(Material)

'''

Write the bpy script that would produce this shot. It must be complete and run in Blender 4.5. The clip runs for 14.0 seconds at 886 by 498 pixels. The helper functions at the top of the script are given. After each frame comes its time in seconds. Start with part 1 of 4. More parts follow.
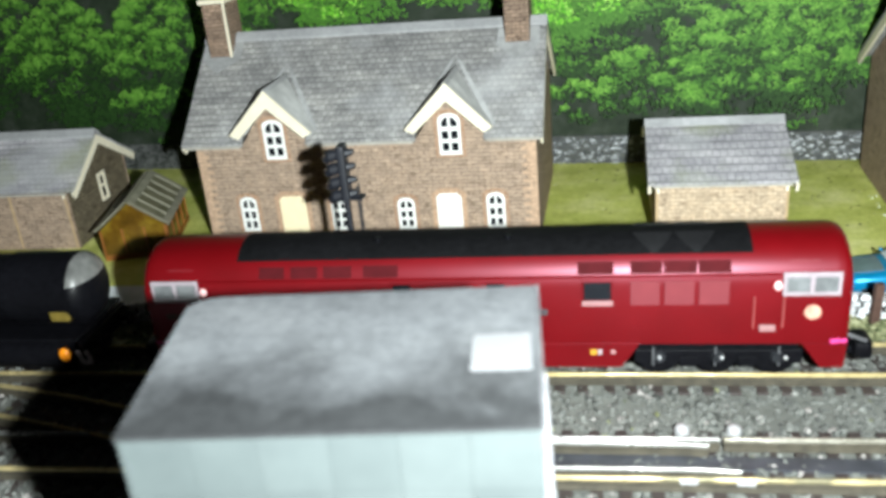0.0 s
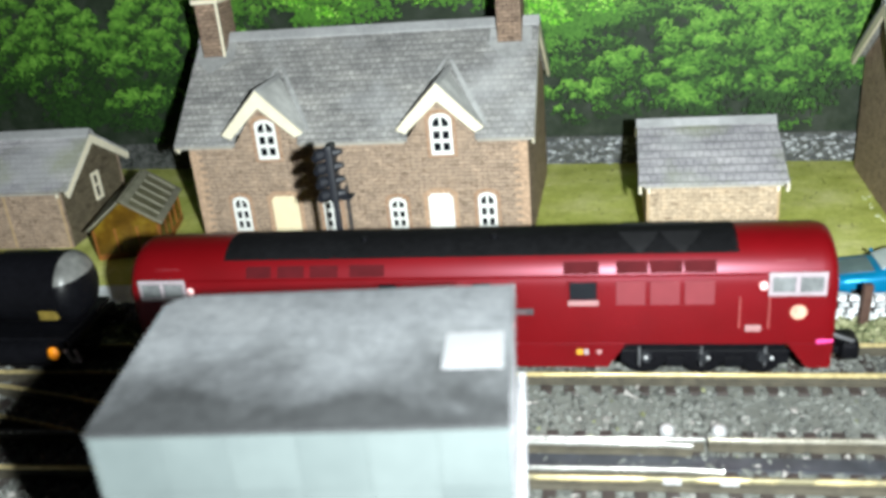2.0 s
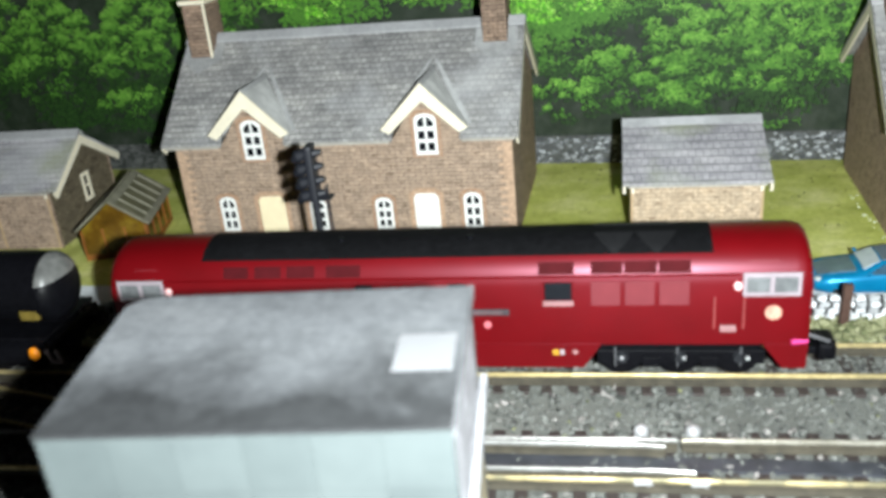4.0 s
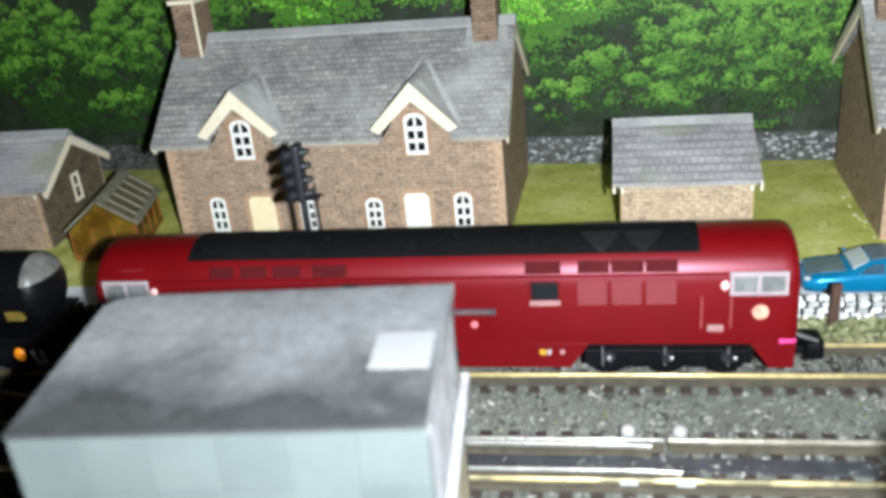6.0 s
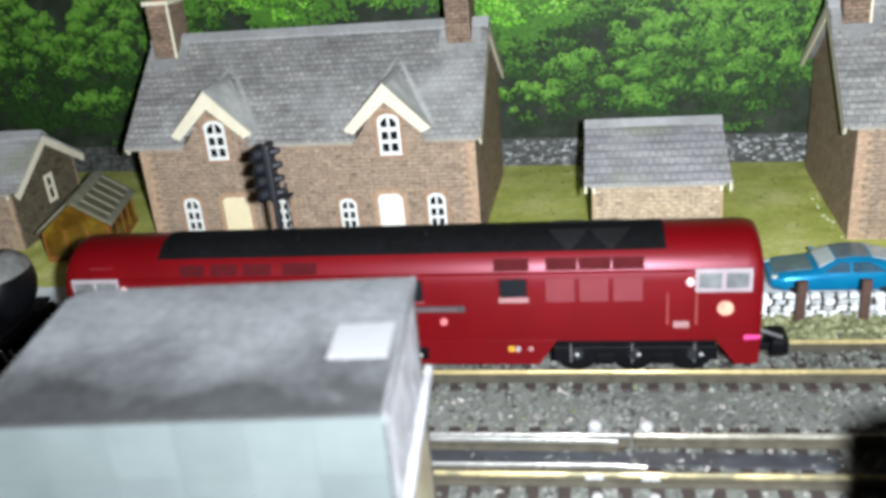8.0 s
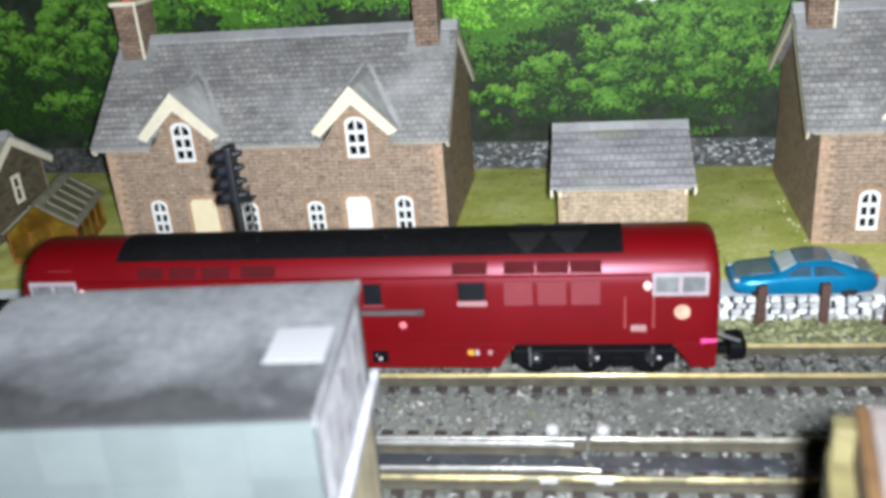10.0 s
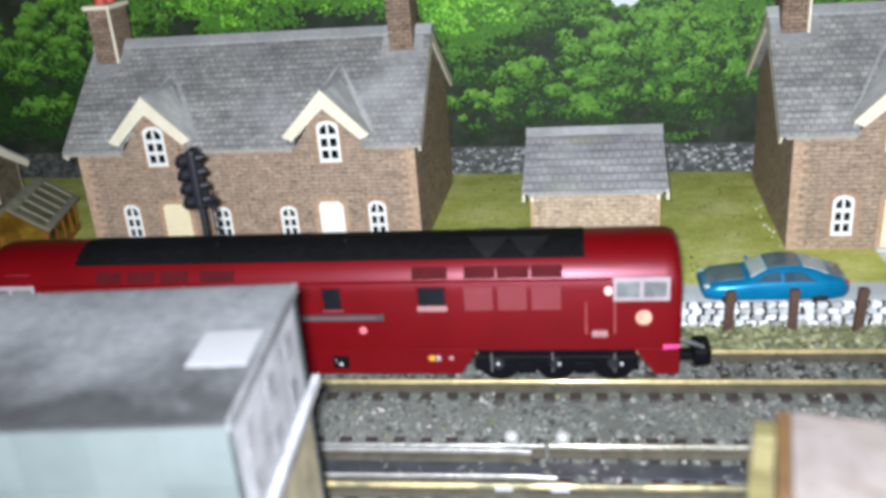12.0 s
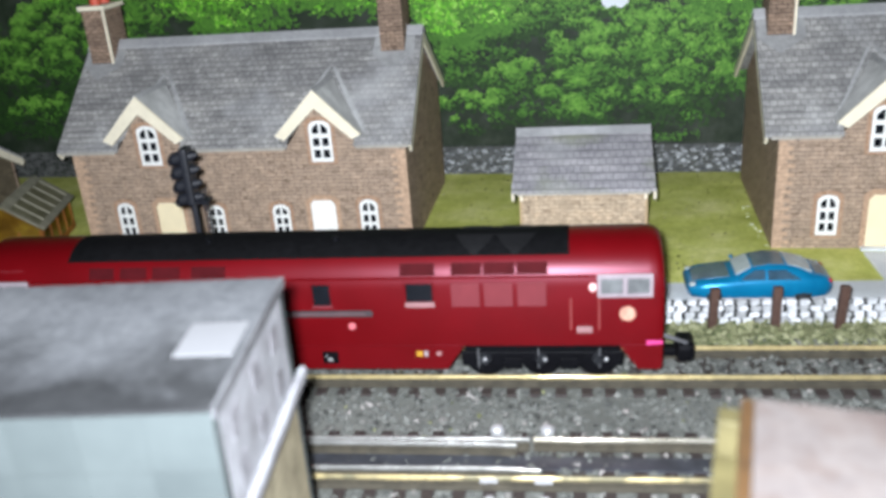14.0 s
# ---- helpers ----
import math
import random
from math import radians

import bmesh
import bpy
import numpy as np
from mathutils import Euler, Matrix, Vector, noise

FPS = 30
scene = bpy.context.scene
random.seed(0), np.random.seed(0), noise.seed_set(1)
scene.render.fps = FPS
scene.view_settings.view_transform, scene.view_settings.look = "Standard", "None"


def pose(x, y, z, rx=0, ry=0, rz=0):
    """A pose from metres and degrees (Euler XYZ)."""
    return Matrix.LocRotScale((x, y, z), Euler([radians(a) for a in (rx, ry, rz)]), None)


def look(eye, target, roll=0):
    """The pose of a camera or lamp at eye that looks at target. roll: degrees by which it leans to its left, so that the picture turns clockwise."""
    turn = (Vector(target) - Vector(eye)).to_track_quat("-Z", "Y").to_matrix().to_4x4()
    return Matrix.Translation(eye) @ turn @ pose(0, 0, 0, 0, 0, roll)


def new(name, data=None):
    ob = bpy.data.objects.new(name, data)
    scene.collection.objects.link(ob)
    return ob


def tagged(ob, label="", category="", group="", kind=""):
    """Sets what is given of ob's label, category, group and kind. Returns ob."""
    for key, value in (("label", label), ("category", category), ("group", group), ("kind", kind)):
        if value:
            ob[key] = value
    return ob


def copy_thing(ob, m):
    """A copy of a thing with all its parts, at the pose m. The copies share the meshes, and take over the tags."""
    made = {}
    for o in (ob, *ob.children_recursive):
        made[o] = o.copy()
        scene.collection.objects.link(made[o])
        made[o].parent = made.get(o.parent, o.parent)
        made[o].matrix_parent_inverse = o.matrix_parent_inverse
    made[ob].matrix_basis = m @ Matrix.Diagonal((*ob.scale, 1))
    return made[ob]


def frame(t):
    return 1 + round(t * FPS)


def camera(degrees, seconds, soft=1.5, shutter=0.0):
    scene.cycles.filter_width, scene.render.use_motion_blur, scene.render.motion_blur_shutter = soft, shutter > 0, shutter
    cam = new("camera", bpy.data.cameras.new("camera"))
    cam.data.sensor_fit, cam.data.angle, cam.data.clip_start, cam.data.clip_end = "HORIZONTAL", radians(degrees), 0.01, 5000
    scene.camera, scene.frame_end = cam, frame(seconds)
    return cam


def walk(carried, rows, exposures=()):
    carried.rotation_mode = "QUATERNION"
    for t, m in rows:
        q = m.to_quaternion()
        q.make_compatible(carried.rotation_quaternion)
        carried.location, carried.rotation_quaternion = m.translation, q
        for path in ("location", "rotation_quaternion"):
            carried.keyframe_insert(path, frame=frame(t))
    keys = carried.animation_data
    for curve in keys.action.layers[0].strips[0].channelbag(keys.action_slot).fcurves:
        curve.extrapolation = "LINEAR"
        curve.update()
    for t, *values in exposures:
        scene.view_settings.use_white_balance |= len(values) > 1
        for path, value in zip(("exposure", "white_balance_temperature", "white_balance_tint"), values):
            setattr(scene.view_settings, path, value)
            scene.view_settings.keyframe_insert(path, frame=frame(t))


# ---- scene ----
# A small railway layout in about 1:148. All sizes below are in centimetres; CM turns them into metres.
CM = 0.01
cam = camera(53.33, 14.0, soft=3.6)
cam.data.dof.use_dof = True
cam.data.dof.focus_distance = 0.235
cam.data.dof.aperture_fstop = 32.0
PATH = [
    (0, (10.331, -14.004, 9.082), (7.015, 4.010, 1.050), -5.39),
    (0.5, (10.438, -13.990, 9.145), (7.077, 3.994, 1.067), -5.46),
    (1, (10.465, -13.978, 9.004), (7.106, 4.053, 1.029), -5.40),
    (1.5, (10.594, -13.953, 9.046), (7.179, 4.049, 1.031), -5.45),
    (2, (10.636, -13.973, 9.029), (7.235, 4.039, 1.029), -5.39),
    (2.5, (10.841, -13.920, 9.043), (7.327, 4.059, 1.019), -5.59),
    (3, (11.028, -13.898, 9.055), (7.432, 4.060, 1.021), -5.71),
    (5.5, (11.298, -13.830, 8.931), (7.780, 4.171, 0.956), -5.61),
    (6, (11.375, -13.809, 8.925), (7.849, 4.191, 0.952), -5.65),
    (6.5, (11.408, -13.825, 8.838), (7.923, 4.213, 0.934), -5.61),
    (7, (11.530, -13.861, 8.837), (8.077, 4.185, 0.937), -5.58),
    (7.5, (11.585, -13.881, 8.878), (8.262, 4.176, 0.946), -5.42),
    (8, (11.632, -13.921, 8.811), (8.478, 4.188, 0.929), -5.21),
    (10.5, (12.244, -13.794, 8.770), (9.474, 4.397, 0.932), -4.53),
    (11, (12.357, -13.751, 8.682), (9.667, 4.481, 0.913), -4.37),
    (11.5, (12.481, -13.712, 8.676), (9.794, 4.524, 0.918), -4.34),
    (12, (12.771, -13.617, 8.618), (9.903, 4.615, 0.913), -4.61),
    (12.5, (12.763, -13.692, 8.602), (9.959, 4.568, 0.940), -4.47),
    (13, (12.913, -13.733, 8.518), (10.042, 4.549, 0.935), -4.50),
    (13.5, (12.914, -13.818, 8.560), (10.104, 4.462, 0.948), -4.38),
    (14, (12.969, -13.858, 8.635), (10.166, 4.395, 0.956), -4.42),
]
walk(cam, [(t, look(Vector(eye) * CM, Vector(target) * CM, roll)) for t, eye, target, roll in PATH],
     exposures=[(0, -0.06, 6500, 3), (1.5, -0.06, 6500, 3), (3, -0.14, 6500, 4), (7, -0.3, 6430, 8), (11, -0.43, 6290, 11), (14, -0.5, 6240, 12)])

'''

(Task instructions) Without including any picture, repeat the data exactly.

(Right answer)
Write the bpy script that would produce this shot. It must be complete and run in Blender 4.5. The clip runs for 14.0 seconds at 886 by 498 pixels. The helper functions at the top of the script are given. After each frame comes its time in seconds. Start with part 1 of 4. More parts follow.
0.0 s
2.0 s
4.0 s
6.0 s
8.0 s
10.0 s
12.0 s
14.0 s
# ---- helpers ----
import math
import random
from math import radians

import bmesh
import bpy
import numpy as np
from mathutils import Euler, Matrix, Vector, noise

FPS = 30
scene = bpy.context.scene
random.seed(0), np.random.seed(0), noise.seed_set(1)
scene.render.fps = FPS
scene.view_settings.view_transform, scene.view_settings.look = "Standard", "None"


def pose(x, y, z, rx=0, ry=0, rz=0):
    """A pose from metres and degrees (Euler XYZ)."""
    return Matrix.LocRotScale((x, y, z), Euler([radians(a) for a in (rx, ry, rz)]), None)


def look(eye, target, roll=0):
    """The pose of a camera or lamp at eye that looks at target. roll: degrees by which it leans to its left, so that the picture turns clockwise."""
    turn = (Vector(target) - Vector(eye)).to_track_quat("-Z", "Y").to_matrix().to_4x4()
    return Matrix.Translation(eye) @ turn @ pose(0, 0, 0, 0, 0, roll)


def new(name, data=None):
    ob = bpy.data.objects.new(name, data)
    scene.collection.objects.link(ob)
    return ob


def tagged(ob, label="", category="", group="", kind=""):
    """Sets what is given of ob's label, category, group and kind. Returns ob."""
    for key, value in (("label", label), ("category", category), ("group", group), ("kind", kind)):
        if value:
            ob[key] = value
    return ob


def copy_thing(ob, m):
    """A copy of a thing with all its parts, at the pose m. The copies share the meshes, and take over the tags."""
    made = {}
    for o in (ob, *ob.children_recursive):
        made[o] = o.copy()
        scene.collection.objects.link(made[o])
        made[o].parent = made.get(o.parent, o.parent)
        made[o].matrix_parent_inverse = o.matrix_parent_inverse
    made[ob].matrix_basis = m @ Matrix.Diagonal((*ob.scale, 1))
    return made[ob]


def frame(t):
    return 1 + round(t * FPS)


def camera(degrees, seconds, soft=1.5, shutter=0.0):
    scene.cycles.filter_width, scene.render.use_motion_blur, scene.render.motion_blur_shutter = soft, shutter > 0, shutter
    cam = new("camera", bpy.data.cameras.new("camera"))
    cam.data.sensor_fit, cam.data.angle, cam.data.clip_start, cam.data.clip_end = "HORIZONTAL", radians(degrees), 0.01, 5000
    scene.camera, scene.frame_end = cam, frame(seconds)
    return cam


def walk(carried, rows, exposures=()):
    carried.rotation_mode = "QUATERNION"
    for t, m in rows:
        q = m.to_quaternion()
        q.make_compatible(carried.rotation_quaternion)
        carried.location, carried.rotation_quaternion = m.translation, q
        for path in ("location", "rotation_quaternion"):
            carried.keyframe_insert(path, frame=frame(t))
    keys = carried.animation_data
    for curve in keys.action.layers[0].strips[0].channelbag(keys.action_slot).fcurves:
        curve.extrapolation = "LINEAR"
        curve.update()
    for t, *values in exposures:
        scene.view_settings.use_white_balance |= len(values) > 1
        for path, value in zip(("exposure", "white_balance_temperature", "white_balance_tint"), values):
            setattr(scene.view_settings, path, value)
            scene.view_settings.keyframe_insert(path, frame=frame(t))


# ---- scene ----
# A small railway layout in about 1:148. All sizes below are in centimetres; CM turns them into metres.
CM = 0.01
cam = camera(53.33, 14.0, soft=3.6)
cam.data.dof.use_dof = True
cam.data.dof.focus_distance = 0.235
cam.data.dof.aperture_fstop = 32.0
PATH = [
    (0, (10.331, -14.004, 9.082), (7.015, 4.010, 1.050), -5.39),
    (0.5, (10.438, -13.990, 9.145), (7.077, 3.994, 1.067), -5.46),
    (1, (10.465, -13.978, 9.004), (7.106, 4.053, 1.029), -5.40),
    (1.5, (10.594, -13.953, 9.046), (7.179, 4.049, 1.031), -5.45),
    (2, (10.636, -13.973, 9.029), (7.235, 4.039, 1.029), -5.39),
    (2.5, (10.841, -13.920, 9.043), (7.327, 4.059, 1.019), -5.59),
    (3, (11.028, -13.898, 9.055), (7.432, 4.060, 1.021), -5.71),
    (5.5, (11.298, -13.830, 8.931), (7.780, 4.171, 0.956), -5.61),
    (6, (11.375, -13.809, 8.925), (7.849, 4.191, 0.952), -5.65),
    (6.5, (11.408, -13.825, 8.838), (7.923, 4.213, 0.934), -5.61),
    (7, (11.530, -13.861, 8.837), (8.077, 4.185, 0.937), -5.58),
    (7.5, (11.585, -13.881, 8.878), (8.262, 4.176, 0.946), -5.42),
    (8, (11.632, -13.921, 8.811), (8.478, 4.188, 0.929), -5.21),
    (10.5, (12.244, -13.794, 8.770), (9.474, 4.397, 0.932), -4.53),
    (11, (12.357, -13.751, 8.682), (9.667, 4.481, 0.913), -4.37),
    (11.5, (12.481, -13.712, 8.676), (9.794, 4.524, 0.918), -4.34),
    (12, (12.771, -13.617, 8.618), (9.903, 4.615, 0.913), -4.61),
    (12.5, (12.763, -13.692, 8.602), (9.959, 4.568, 0.940), -4.47),
    (13, (12.913, -13.733, 8.518), (10.042, 4.549, 0.935), -4.50),
    (13.5, (12.914, -13.818, 8.560), (10.104, 4.462, 0.948), -4.38),
    (14, (12.969, -13.858, 8.635), (10.166, 4.395, 0.956), -4.42),
]
walk(cam, [(t, look(Vector(eye) * CM, Vector(target) * CM, roll)) for t, eye, target, roll in PATH],
     exposures=[(0, -0.06, 6500, 3), (1.5, -0.06, 6500, 3), (3, -0.14, 6500, 4), (7, -0.3, 6430, 8), (11, -0.43, 6290, 11), (14, -0.5, 6240, 12)])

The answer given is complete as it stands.